Putting Things Together

With all of the above pieces, we can now modify the main script as follows (for the full code, see main.py in the Part_08 folder):

# Get frame from the video file
frame = video_reader.read_next_frame()
 
# If frame is None, then break the loop
if(frame is None):
    break
 
# Perform detection        
results = ai_model.detect_people(frame, score_threshold)
 
#imgHelper.display_image_with_detected_objects(frame, results, delay_between_frames) 
 
# Find people that are too close
proximity_distance_threshold = 150
people_that_are_too_close = analyzer.find_people_that_are_too_close(
    results, proximity_distance_threshold)
 
#Indicate those people in the image
imgHelper.indicate_people_that_are_too_close(
    frame, people_that_are_too_close, delay_between_frames)

The script sets up the AI model, opens the sample video file, and finds people who are too close.
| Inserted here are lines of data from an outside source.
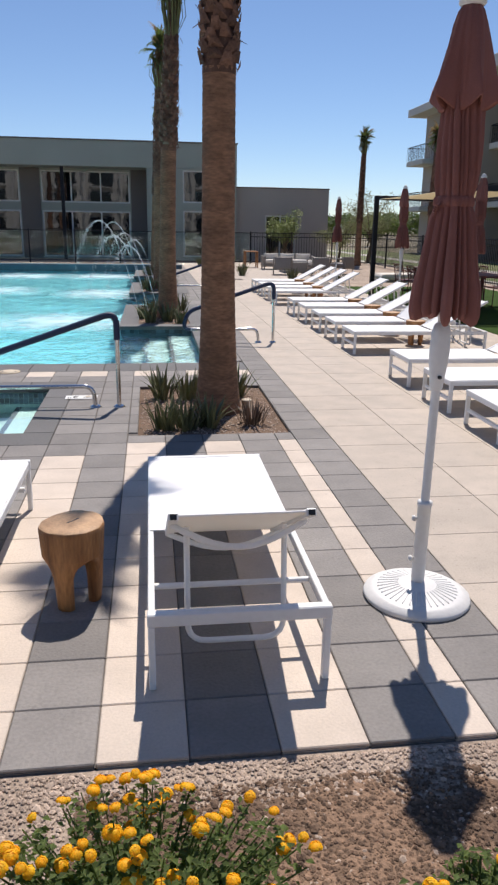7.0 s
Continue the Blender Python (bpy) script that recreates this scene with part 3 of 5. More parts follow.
# plain building that closes the place behind the walk
rear = thing("rear_building", "white three-storey building with dark recessed balconies", "building")
part("wall", Mesh().box(-32, 32, -46, -34, -0.09, 10.4), "stucco_rear", rear)
recess, rail_bars = Mesh().box(0, 3.1, -0.02, 0.02, 0, 2.45).data("window", "pane"), Mesh()
for k in range(26):
    rail_bars.box(0.1 + 0.112 * k, 0.12 + 0.112 * k, 0.93, 0.95, 0, 1.0)
rail_bars.box(0.08, 2.95, 0.92, 0.96, 1.0, 1.05)
rail_bars = rail_bars.data("railing", "black_metal")
ledge = Mesh().cbox(-0.1, 3.2, 0.02, 1.0, -0.28, 0, 0.02).data("balcony", "stucco_rear")
for x in range(-30, 30, 5):
    part("fin_wall", Mesh().box(x - 0.9, x - 0.5, -34, -32.9, -0.09, 10.4), "stucco_rear", rear)
    for z in (0.25, 3.7, 7.1):
        part("window", recess, "", rear).location = (x, -33.98, z)
        if z > 1:
            part("balcony", ledge, "", rear).location = (x, -33.98, z)
            part("railing", rail_bars, "", rear).location = (x, -33.98, z)

# distant hills, their haze put into the base colour
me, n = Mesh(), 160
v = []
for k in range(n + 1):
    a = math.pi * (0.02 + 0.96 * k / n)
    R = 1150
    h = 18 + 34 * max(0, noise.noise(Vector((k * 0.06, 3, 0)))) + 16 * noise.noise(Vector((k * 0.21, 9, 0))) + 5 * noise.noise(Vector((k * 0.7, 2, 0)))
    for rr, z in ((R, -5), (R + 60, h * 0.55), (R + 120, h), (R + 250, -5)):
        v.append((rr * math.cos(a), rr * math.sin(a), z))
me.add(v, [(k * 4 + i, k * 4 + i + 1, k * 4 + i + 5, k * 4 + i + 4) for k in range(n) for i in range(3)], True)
solid("backdrop", me, "hazy_hill", "bare desert hills along the horizon with blue-grey haze in their colour", "hills")


# ---- things ----
R = random.Random(7)


def arc(p, q, sag, n=8, axis=Vector((0, 0, -1))):
    """Points from p to q, bowed by sag along axis."""
    p, q = Vector(p), Vector(q)
    return [p.lerp(q, k / n) + axis * sag * math.sin(math.pi * k / n) for k in range(n + 1)]


def bent(pts, r=0.06, n=5):
    """A polyline with its corners rounded."""
    pts = [Vector(p) for p in pts]
    out = [pts[0]]
    for a, b, c in zip(pts, pts[1:], pts[2:]):
        u, w = (a - b), (c - b)
        k = min(r, u.length * 0.45, w.length * 0.45)
        u, w = b + u.normalized() * k, b + w.normalized() * k
        for i in range(n + 1):
            t = i / n
            out.append(u * (1 - t) ** 2 + b * 2 * t * (1 - t) + w * t * t)
    out.append(pts[-1])
    return out


def sun_lounger(m, back=31.0, ratchets=True):
    """Foot at x = 0, head at x = 1.9, 0.69 wide along y."""
    L, W, top, b = 1.92, 0.69, 0.315, 0.042
    o = thing("sun_lounger", "white metal sun lounger with white mesh sling and raised back", "sun lounger", m, "loungers by the pool")
    for y in (0, W - b):
        part("side_rail", Mesh().cbox(b, L - b, y + (0.003 if y == 0 else 0.013), y + b - (0.013 if y == 0 else 0.003), top - 0.05, top - 0.005, 0.004), "white_paint", o)
    for x in (0, L - b):
        part("end_rail", Mesh().cbox(x, x + b, 0, W, top - 0.052, top, 0.005), "white_paint", o)
        for y in (0.002, W - 0.028):
            part("leg", Mesh().cbox(x + 0.002, x + b - 0.002, y, y + 0.026, 0.0, top - 0.05, 0.004), "white_paint", o)
    part("stretcher", Mesh().cbox(0.01, 0.04, b, W - b, 0.115, 0.145, 0.004), "white_paint", o)
    H = 1.14
    for x in (0.45, 0.85, 1.62):
        part("cross_bar", Mesh().tube(arc((x, b * 0.6, top - 0.04), (x, W - b * 0.6, top - 0.04), 0.05 if x < 1.2 else 0.0), 0.013), "white_paint", o)
    sling = Mesh()
    nx, ny = 8, 8
    v = []
    for s in (0, 1):
        for j in range(ny + 1):
            for i in range(nx + 1):
                a, c = i / nx, j / ny
                z = top + 0.001 - 0.012 * math.sin(math.pi * c) * (0.4 + 0.6 * math.sin(math.pi * a)) - 0.006 * (1 - s)
                v.append((0.02 + (H - 0.02) * a, 0.012 + (W - 0.024) * c, z))
    k = (nx + 1) * (ny + 1)
    q = [(j * (nx + 1) + i, j * (nx + 1) + i + 1, (j + 1) * (nx + 1) + i + 1, (j + 1) * (nx + 1) + i) for j in range(ny) for i in range(nx)]
    rim = [i for i in range(nx + 1)] + [(j + 1) * (nx + 1) - 1 for j in range(1, ny + 1)] + [ny * (nx + 1) + i for i in range(nx - 1, -1, -1)] + [j * (nx + 1) for j in range(ny - 1, 0, -1)]
    edge = [(rim[i], rim[(i + 1) % len(rim)], rim[(i + 1) % len(rim)] + k, rim[i] + k) for i in range(len(rim))]
    part("seat_sling", sling.add(v, [f[::-1] for f in q] + [tuple(i + k for i in f) for f in q] + edge, False), "sling", o, "taut white mesh seat")
    # the hinged back
    turn = Matrix.Translation((H + 0.02, 0, top - 0.005)) @ Matrix.Rotation(radians(-back), 4, "Y")
    B = 0.85
    backrest = part("backrest", moved(Mesh().cbox(0.012, B, 0.1, W - 0.1, -0.004, 0.006, 0.003), turn), "sling", o, "taut white mesh backrest")
    for y in (0.082, W - 0.118):
        part("back_rail", moved(Mesh().cbox(0, B + 0.012, y, y + 0.036, -0.018, 0.012, 0.004), turn), "white_paint", backrest)
        part("end_cap", moved(Mesh().cbox(B + 0.012, B + 0.022, y + 0.006, y + 0.03, -0.014, 0.008, 0.002), turn), "black_plastic", backrest, "black plastic end cap")
    for x, sg in ((0.16, 0.07), (B - 0.14, 0.09)):
        part("bow_bar", moved(Mesh().tube(arc((x, 0.092, -0.018), (x, W - 0.092, -0.018), sg, 10), 0.0125), turn), "white_paint", backrest)
    # the prop: a U of tube that stands under the back
    up = turn @ Vector((B - 0.25, 0, -0.02))
    lo = Vector((L - 0.165, 0, 0.10))
    pts = bent([(up.x, 0.155, up.z), (lo.x, 0.155, lo.z), (lo.x, W - 0.155, lo.z), (up.x, W - 0.155, up.z)], 0.08)
    prop = part("prop", Mesh().tube(pts, 0.012), "white_paint", o)
    for y in (0.1, W - 0.1) if ratchets else ():
        r = Mesh()
        for i in range(2):
            mm = Matrix.Translation((1.48 + i * 0.07, y, top - 0.12 - i * 0.05)) @ Matrix.Rotation(radians(35), 4, "Y")
            r.cbox(-0.028, 0.02, -0.006, 0.006, -0.012, 0.01, 0.003, mm)
            r.cbox(-0.03, -0.018, -0.006, 0.006, -0.01, 0.028, 0.003, mm)
        part("ratchet", r, "black_plastic", o, "black toothed ratchet")
        part("ratchet_bar", Mesh().tube([(1.36, y, top - 0.05), (1.62, y, top - 0.22)], 0.011), "white_paint", o)
    return o


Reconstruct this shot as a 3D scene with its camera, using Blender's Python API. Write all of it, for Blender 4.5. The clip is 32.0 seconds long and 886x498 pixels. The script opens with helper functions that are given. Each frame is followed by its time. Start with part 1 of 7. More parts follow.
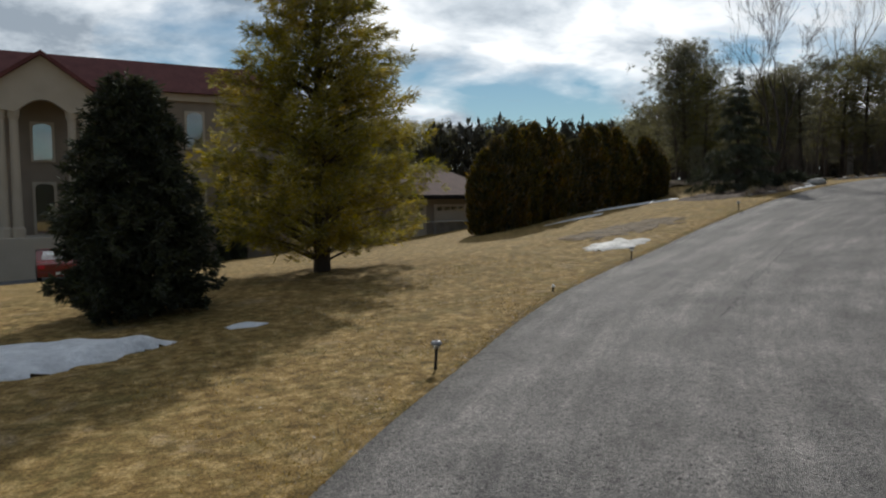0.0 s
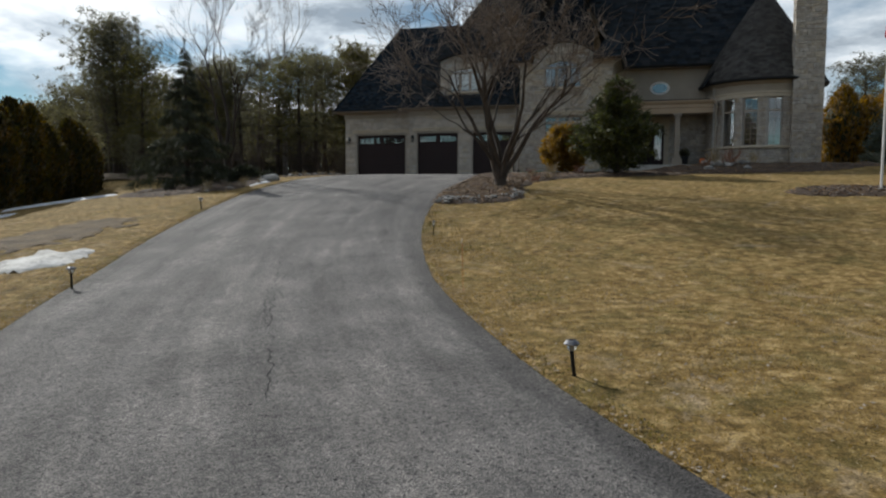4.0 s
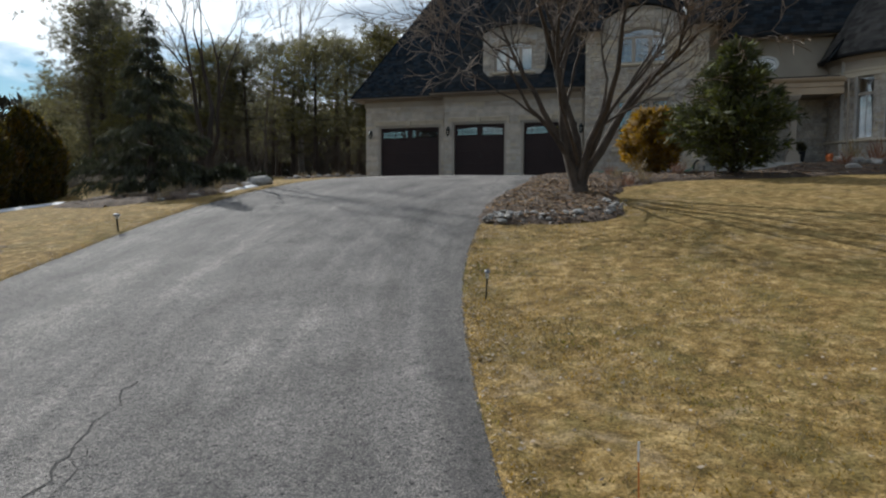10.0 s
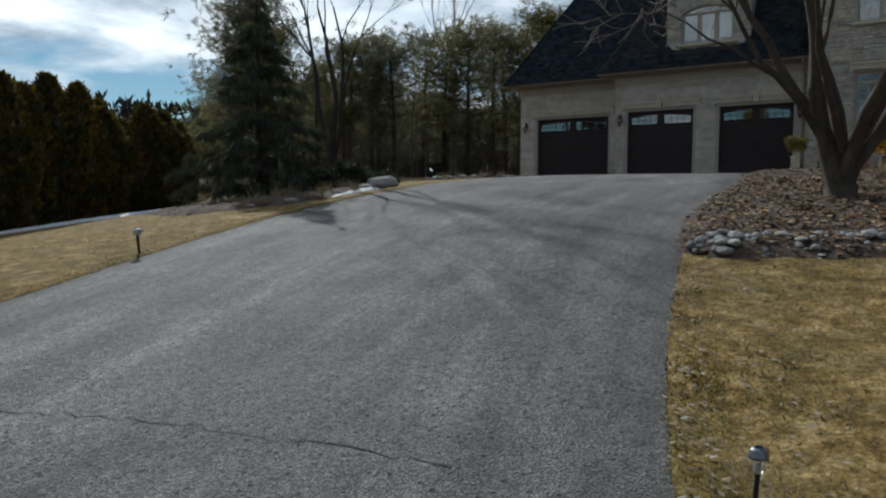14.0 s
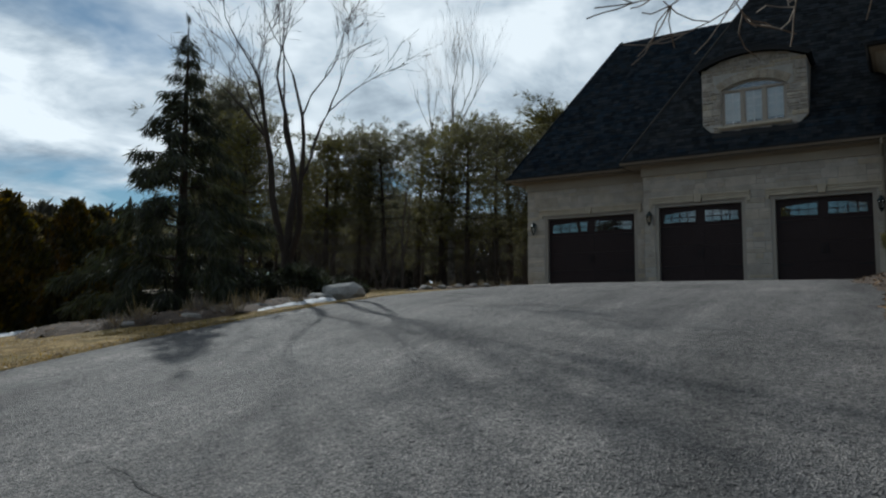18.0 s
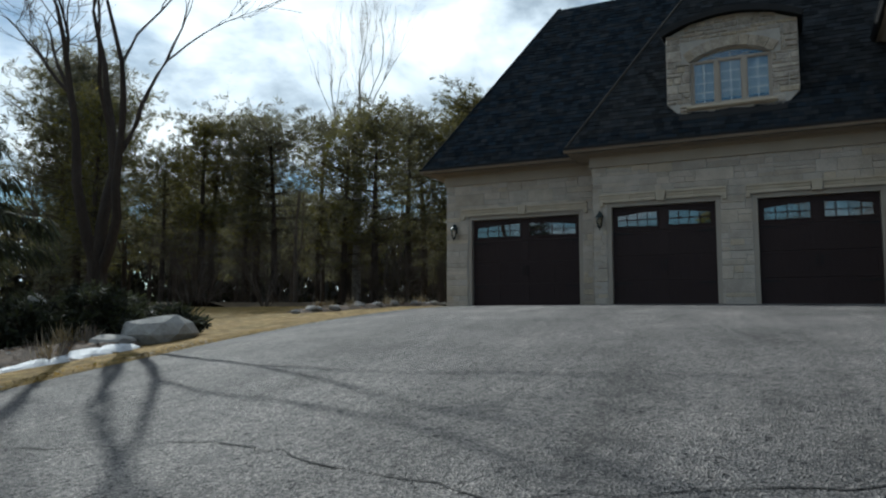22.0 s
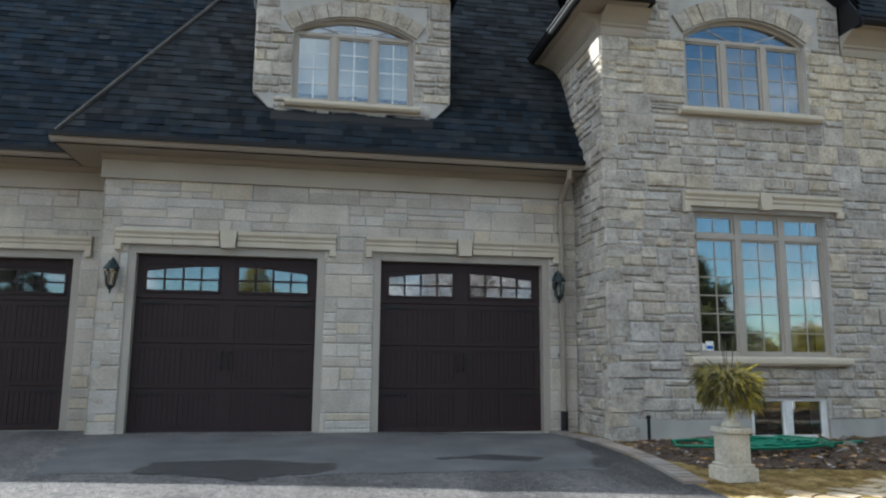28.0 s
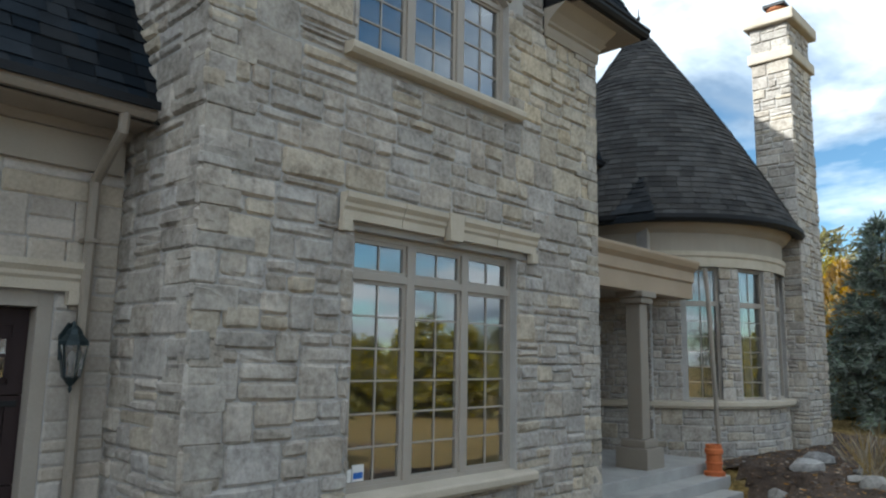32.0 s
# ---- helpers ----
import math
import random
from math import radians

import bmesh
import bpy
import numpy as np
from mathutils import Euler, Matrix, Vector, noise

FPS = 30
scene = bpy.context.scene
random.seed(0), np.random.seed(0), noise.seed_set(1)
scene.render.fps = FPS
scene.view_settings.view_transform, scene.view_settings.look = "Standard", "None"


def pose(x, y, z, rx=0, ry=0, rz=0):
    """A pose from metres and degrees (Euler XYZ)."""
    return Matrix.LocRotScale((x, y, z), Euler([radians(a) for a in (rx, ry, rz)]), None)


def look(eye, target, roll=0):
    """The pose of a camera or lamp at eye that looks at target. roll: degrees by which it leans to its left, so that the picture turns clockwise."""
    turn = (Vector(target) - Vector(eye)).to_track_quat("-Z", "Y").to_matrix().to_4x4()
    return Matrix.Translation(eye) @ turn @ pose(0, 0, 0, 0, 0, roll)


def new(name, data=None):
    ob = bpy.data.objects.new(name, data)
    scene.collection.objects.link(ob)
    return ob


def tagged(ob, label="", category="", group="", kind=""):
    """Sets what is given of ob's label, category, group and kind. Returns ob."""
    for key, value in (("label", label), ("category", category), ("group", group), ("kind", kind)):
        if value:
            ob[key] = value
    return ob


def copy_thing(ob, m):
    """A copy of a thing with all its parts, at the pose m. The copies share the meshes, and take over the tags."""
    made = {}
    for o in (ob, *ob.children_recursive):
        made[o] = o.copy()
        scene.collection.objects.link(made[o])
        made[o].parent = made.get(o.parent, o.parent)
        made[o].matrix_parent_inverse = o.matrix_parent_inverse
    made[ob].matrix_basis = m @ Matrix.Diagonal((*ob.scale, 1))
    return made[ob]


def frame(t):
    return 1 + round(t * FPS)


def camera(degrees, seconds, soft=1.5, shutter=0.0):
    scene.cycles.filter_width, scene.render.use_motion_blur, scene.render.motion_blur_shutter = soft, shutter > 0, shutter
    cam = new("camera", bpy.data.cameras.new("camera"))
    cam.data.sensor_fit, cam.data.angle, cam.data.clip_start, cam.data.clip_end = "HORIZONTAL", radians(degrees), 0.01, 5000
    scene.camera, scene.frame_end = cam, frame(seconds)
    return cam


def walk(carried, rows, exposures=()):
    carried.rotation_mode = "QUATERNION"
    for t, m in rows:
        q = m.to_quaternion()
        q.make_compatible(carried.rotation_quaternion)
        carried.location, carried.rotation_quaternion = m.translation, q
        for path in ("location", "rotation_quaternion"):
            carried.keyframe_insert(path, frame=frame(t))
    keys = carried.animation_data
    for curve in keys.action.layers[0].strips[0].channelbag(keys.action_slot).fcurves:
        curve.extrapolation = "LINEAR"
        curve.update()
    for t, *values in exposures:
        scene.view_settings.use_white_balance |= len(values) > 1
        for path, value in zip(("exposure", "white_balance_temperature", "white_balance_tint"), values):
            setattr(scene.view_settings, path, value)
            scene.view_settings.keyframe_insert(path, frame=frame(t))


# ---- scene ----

Here, I set the distance threshold to 150 pixels. After running main.py, you will get the results shown in the introduction, achieving our goal of an AI-powered social distancing detector.

Wrapping Up

In this article, we implemented the final version of our application to indicate people violating social distancing rules, given an image from a camera or a video file.

We started this exciting journey by learning about computer vision tasks (image acquisition and display) with OpenCV. Then, we learned about image annotations, object detection with TensorFlow Lite, and how to calculate distances between detected objects. Finally, we incorporated the state-of-the-art YOLO object detector to make our app more robust.

With that, our journey comes to an end. I hope you enjoyed this article series! I encourage you to expand on what we've done and perhaps even find another application for it.